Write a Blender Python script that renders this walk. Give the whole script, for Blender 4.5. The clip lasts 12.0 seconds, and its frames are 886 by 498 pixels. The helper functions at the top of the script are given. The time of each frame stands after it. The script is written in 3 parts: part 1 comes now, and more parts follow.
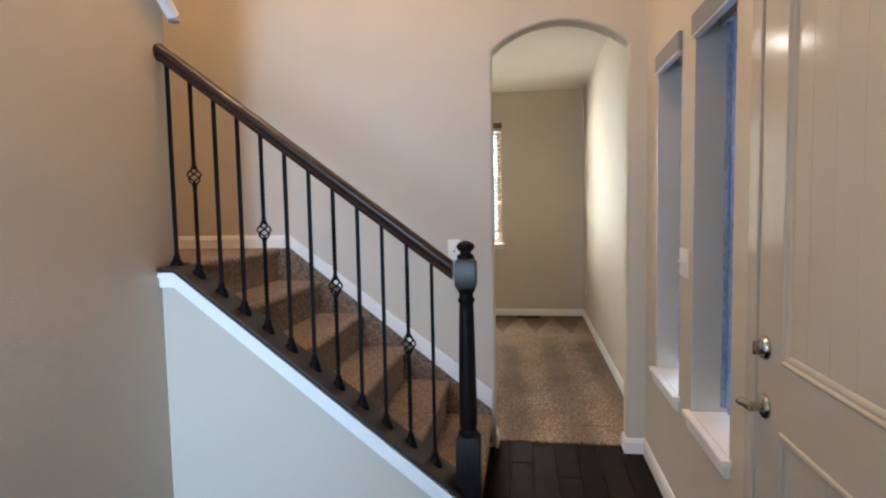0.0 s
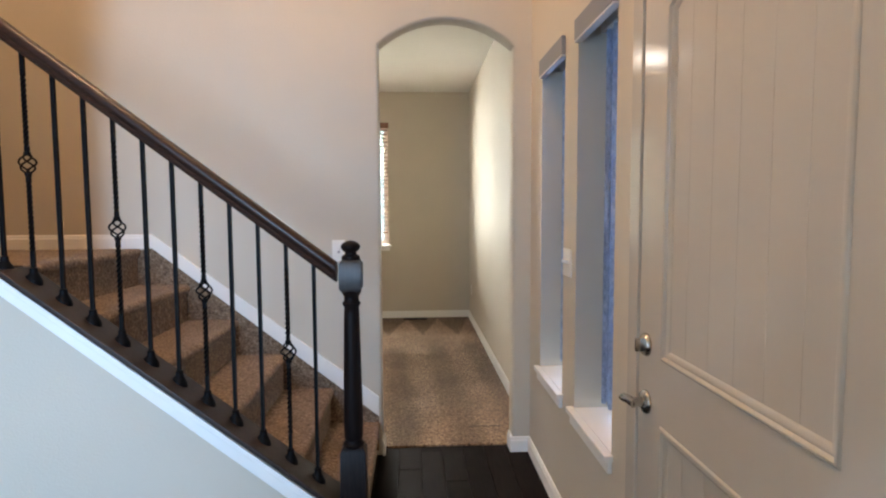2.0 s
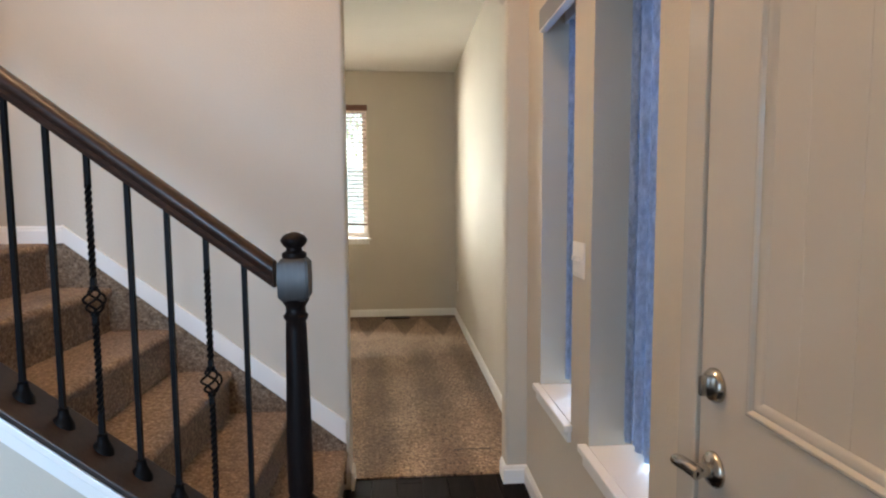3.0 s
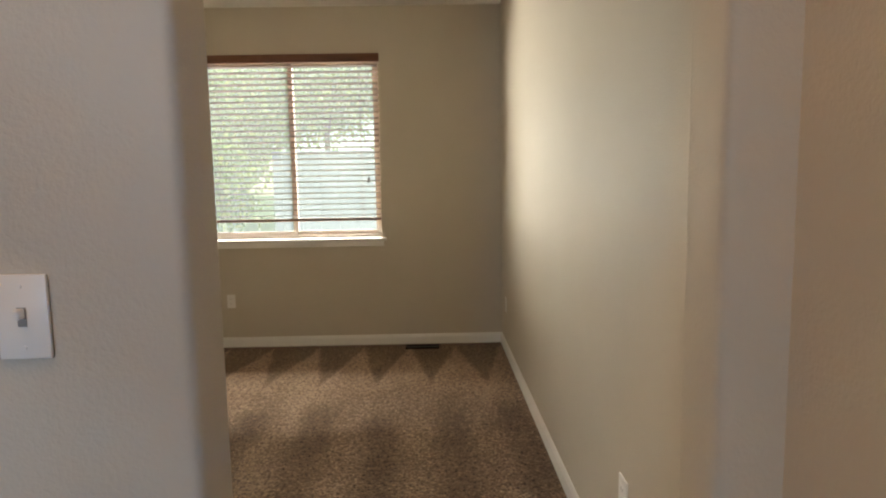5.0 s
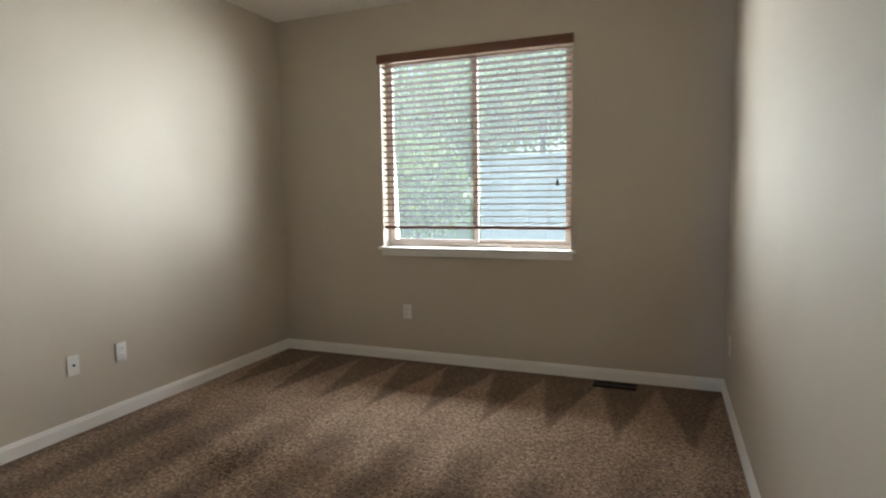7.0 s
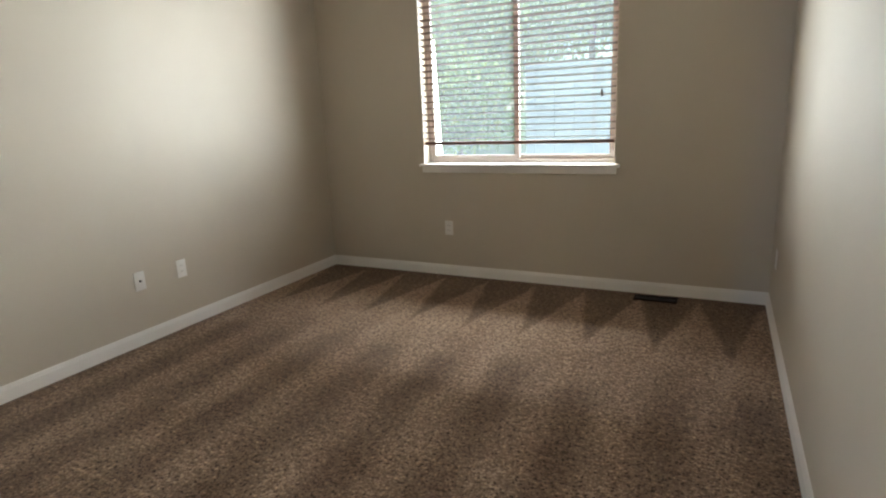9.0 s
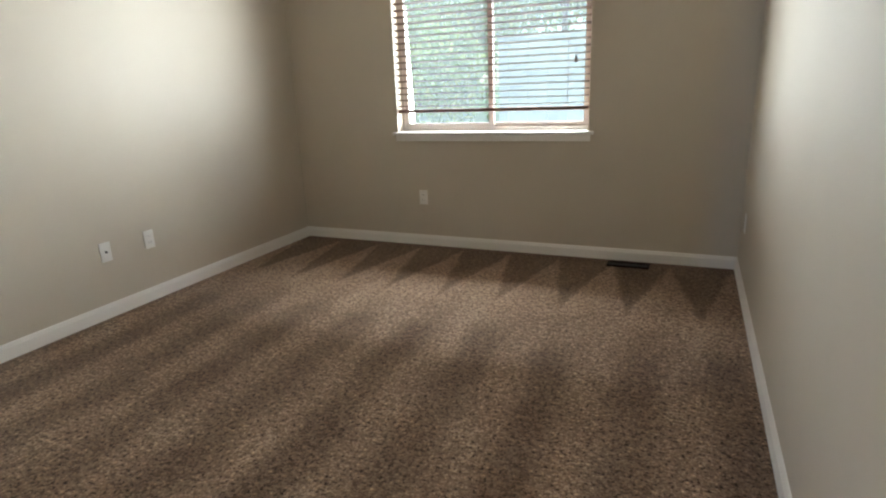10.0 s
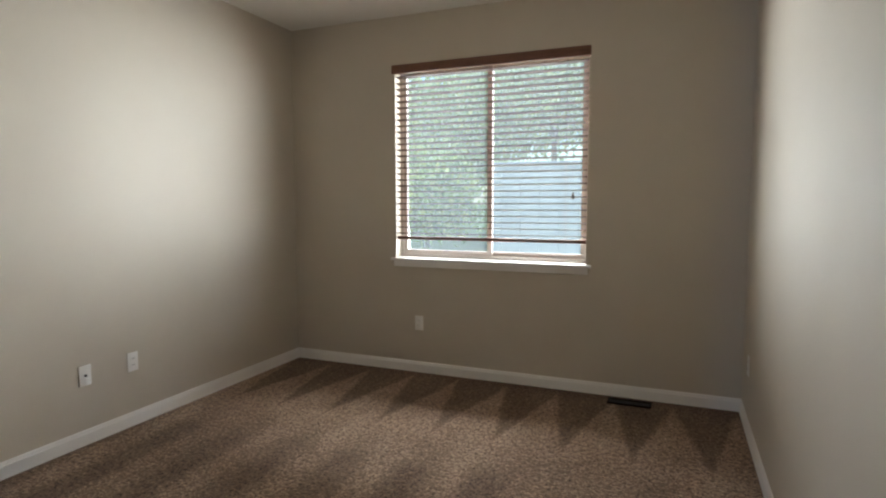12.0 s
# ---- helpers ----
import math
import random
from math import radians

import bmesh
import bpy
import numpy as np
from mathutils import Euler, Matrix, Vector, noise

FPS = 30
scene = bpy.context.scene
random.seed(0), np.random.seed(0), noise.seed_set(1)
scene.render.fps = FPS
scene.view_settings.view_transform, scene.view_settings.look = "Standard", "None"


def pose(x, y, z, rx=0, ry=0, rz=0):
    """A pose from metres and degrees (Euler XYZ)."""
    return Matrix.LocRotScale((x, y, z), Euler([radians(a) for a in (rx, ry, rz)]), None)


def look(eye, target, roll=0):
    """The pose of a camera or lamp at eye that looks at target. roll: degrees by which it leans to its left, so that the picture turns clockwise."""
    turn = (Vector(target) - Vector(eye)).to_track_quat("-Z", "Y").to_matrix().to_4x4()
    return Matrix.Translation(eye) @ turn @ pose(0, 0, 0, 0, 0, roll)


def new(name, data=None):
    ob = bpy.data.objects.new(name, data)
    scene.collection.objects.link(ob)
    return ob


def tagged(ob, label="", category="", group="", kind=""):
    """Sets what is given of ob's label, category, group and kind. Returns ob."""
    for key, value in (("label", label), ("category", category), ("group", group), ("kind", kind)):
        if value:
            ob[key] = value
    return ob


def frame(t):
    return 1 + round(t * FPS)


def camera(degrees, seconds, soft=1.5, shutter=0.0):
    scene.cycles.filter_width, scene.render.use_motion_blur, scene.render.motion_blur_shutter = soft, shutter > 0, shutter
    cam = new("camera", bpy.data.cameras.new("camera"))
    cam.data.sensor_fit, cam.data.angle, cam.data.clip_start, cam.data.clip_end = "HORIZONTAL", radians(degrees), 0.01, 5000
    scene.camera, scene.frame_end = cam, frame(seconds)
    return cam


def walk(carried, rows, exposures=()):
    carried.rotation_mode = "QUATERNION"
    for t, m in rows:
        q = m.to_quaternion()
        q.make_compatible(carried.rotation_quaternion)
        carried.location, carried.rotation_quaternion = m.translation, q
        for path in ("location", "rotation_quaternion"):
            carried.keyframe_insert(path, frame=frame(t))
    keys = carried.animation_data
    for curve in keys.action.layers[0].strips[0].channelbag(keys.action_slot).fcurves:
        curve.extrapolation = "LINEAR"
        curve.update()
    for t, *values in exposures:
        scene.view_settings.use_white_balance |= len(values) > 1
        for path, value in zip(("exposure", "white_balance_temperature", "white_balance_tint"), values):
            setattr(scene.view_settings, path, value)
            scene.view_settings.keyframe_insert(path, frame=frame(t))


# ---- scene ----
cam = camera(76.2, 12.0, 2.1)
PATH = [
    (0, (-0.023, -0.053, 1.369), (-0.317, 1.92, 1.223), -1.1),
    (0.5, (-0.019, -0.058, 1.368), (-0.099, 1.935, 1.219), -1.0),
    (1, (-0.031, -0.075, 1.369), (-0.005, 1.919, 1.223), -0.6),
    (1.5, (-0.033, -0.061, 1.364), (0.051, 1.932, 1.22), -0.3),
    (2, (-0.031, 0.047, 1.354), (0.075, 2.039, 1.211), -0.3),
    (2.5, (0.007, 0.238, 1.342), (0.157, 2.226, 1.18), -0.2),
    (2.7, (0.02, 0.349, 1.332), (0.169, 2.337, 1.166), -0.3),
    (4.3, (0.055, 1.754, 1.304), (0.229, 3.737, 1.105), -1.0),
    (4.5, (0.087, 1.912, 1.302), (0.225, 3.897, 1.094), -1.0),
    (5, (0.128, 2.336, 1.291), (0.148, 4.325, 1.084), -1.0),
    (5.5, (0.159, 2.659, 1.284), (0.021, 4.643, 1.073), -0.9),
    (6, (0.237, 2.894, 1.28), (-0.132, 4.848, 1.064), -1.0),
    (6.5, (0.271, 2.993, 1.291), (-0.295, 4.901, 1.087), -0.9),
    (7, (0.291, 3.011, 1.29), (-0.441, 4.863, 1.11), -0.8),
    (8.8, (0.365, 3.001, 1.312), (-0.531, 4.741, 0.9), -2.3),
    (9, (0.335, 2.996, 1.302), (-0.531, 4.736, 0.832), -2.4),
    (9.5, (0.317, 2.987, 1.265), (-0.501, 4.727, 0.715), -2.6),
    (10, (0.324, 2.995, 1.245), (-0.452, 4.752, 0.691), -2.3),
    (10.5, (0.293, 2.996, 1.295), (-0.428, 4.808, 0.854), -1.3),
    (11, (0.289, 3.006, 1.351), (-0.403, 4.86, 1.057), -0.7),
    (11.5, (0.28, 3.025, 1.377), (-0.417, 4.89, 1.184), -0.4),
    (12, (0.244, 3.036, 1.348), (-0.516, 4.878, 1.181), -0.1),
]
walk(cam, [(t, look(eye, target, roll)) for t, eye, target, roll in PATH], [
    (0.0, 1.49, 6680, 12), (1.0, 1.62, 6680, 12), (2.7, 1.56, 6750, 12), (4.3, 1.36, 7700, 13), (5.0, 0.98, 7500, 14), (5.6, 0.95, 6700, 11), (6.1, 0.88, 6150, 10), (6.5, 0.82, 6200, 13), (7.2, 0.75, 6180, 13),
    (8.8, 0.88, 6180, 12), (9.5, 1.02, 6150, 12), (10.1, 1.06, 6100, 11), (10.7, 1.02, 6100, 11), (11.3, 0.82, 6120, 12), (12.0, 0.66, 6120, 14)])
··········
Leave the images out, please, and restate each line word for word.

**The solution**
Write a Blender Python script that renders this walk. Give the whole script, for Blender 4.5. The clip lasts 12.0 seconds, and its frames are 886 by 498 pixels. The helper functions at the top of the script are given. The time of each frame stands after it. The script is written in 3 parts: part 1 comes now, and more parts follow.
0.0 s
2.0 s
3.0 s
5.0 s
7.0 s
9.0 s
10.0 s
12.0 s
# ---- helpers ----
import math
import random
from math import radians

import bmesh
import bpy
import numpy as np
from mathutils import Euler, Matrix, Vector, noise

FPS = 30
scene = bpy.context.scene
random.seed(0), np.random.seed(0), noise.seed_set(1)
scene.render.fps = FPS
scene.view_settings.view_transform, scene.view_settings.look = "Standard", "None"


def pose(x, y, z, rx=0, ry=0, rz=0):
    """A pose from metres and degrees (Euler XYZ)."""
    return Matrix.LocRotScale((x, y, z), Euler([radians(a) for a in (rx, ry, rz)]), None)


def look(eye, target, roll=0):
    """The pose of a camera or lamp at eye that looks at target. roll: degrees by which it leans to its left, so that the picture turns clockwise."""
    turn = (Vector(target) - Vector(eye)).to_track_quat("-Z", "Y").to_matrix().to_4x4()
    return Matrix.Translation(eye) @ turn @ pose(0, 0, 0, 0, 0, roll)


def new(name, data=None):
    ob = bpy.data.objects.new(name, data)
    scene.collection.objects.link(ob)
    return ob


def tagged(ob, label="", category="", group="", kind=""):
    """Sets what is given of ob's label, category, group and kind. Returns ob."""
    for key, value in (("label", label), ("category", category), ("group", group), ("kind", kind)):
        if value:
            ob[key] = value
    return ob


def frame(t):
    return 1 + round(t * FPS)


def camera(degrees, seconds, soft=1.5, shutter=0.0):
    scene.cycles.filter_width, scene.render.use_motion_blur, scene.render.motion_blur_shutter = soft, shutter > 0, shutter
    cam = new("camera", bpy.data.cameras.new("camera"))
    cam.data.sensor_fit, cam.data.angle, cam.data.clip_start, cam.data.clip_end = "HORIZONTAL", radians(degrees), 0.01, 5000
    scene.camera, scene.frame_end = cam, frame(seconds)
    return cam


def walk(carried, rows, exposures=()):
    carried.rotation_mode = "QUATERNION"
    for t, m in rows:
        q = m.to_quaternion()
        q.make_compatible(carried.rotation_quaternion)
        carried.location, carried.rotation_quaternion = m.translation, q
        for path in ("location", "rotation_quaternion"):
            carried.keyframe_insert(path, frame=frame(t))
    keys = carried.animation_data
    for curve in keys.action.layers[0].strips[0].channelbag(keys.action_slot).fcurves:
        curve.extrapolation = "LINEAR"
        curve.update()
    for t, *values in exposures:
        scene.view_settings.use_white_balance |= len(values) > 1
        for path, value in zip(("exposure", "white_balance_temperature", "white_balance_tint"), values):
            setattr(scene.view_settings, path, value)
            scene.view_settings.keyframe_insert(path, frame=frame(t))


# ---- scene ----
cam = camera(76.2, 12.0, 2.1)
PATH = [
    (0, (-0.023, -0.053, 1.369), (-0.317, 1.92, 1.223), -1.1),
    (0.5, (-0.019, -0.058, 1.368), (-0.099, 1.935, 1.219), -1.0),
    (1, (-0.031, -0.075, 1.369), (-0.005, 1.919, 1.223), -0.6),
    (1.5, (-0.033, -0.061, 1.364), (0.051, 1.932, 1.22), -0.3),
    (2, (-0.031, 0.047, 1.354), (0.075, 2.039, 1.211), -0.3),
    (2.5, (0.007, 0.238, 1.342), (0.157, 2.226, 1.18), -0.2),
    (2.7, (0.02, 0.349, 1.332), (0.169, 2.337, 1.166), -0.3),
    (4.3, (0.055, 1.754, 1.304), (0.229, 3.737, 1.105), -1.0),
    (4.5, (0.087, 1.912, 1.302), (0.225, 3.897, 1.094), -1.0),
    (5, (0.128, 2.336, 1.291), (0.148, 4.325, 1.084), -1.0),
    (5.5, (0.159, 2.659, 1.284), (0.021, 4.643, 1.073), -0.9),
    (6, (0.237, 2.894, 1.28), (-0.132, 4.848, 1.064), -1.0),
    (6.5, (0.271, 2.993, 1.291), (-0.295, 4.901, 1.087), -0.9),
    (7, (0.291, 3.011, 1.29), (-0.441, 4.863, 1.11), -0.8),
    (8.8, (0.365, 3.001, 1.312), (-0.531, 4.741, 0.9), -2.3),
    (9, (0.335, 2.996, 1.302), (-0.531, 4.736, 0.832), -2.4),
    (9.5, (0.317, 2.987, 1.265), (-0.501, 4.727, 0.715), -2.6),
    (10, (0.324, 2.995, 1.245), (-0.452, 4.752, 0.691), -2.3),
    (10.5, (0.293, 2.996, 1.295), (-0.428, 4.808, 0.854), -1.3),
    (11, (0.289, 3.006, 1.351), (-0.403, 4.86, 1.057), -0.7),
    (11.5, (0.28, 3.025, 1.377), (-0.417, 4.89, 1.184), -0.4),
    (12, (0.244, 3.036, 1.348), (-0.516, 4.878, 1.181), -0.1),
]
walk(cam, [(t, look(eye, target, roll)) for t, eye, target, roll in PATH], [
    (0.0, 1.49, 6680, 12), (1.0, 1.62, 6680, 12), (2.7, 1.56, 6750, 12), (4.3, 1.36, 7700, 13), (5.0, 0.98, 7500, 14), (5.6, 0.95, 6700, 11), (6.1, 0.88, 6150, 10), (6.5, 0.82, 6200, 13), (7.2, 0.75, 6180, 13),
    (8.8, 0.88, 6180, 12), (9.5, 1.02, 6150, 12), (10.1, 1.06, 6100, 11), (10.7, 1.02, 6100, 11), (11.3, 0.82, 6120, 12), (12.0, 0.66, 6120, 14)])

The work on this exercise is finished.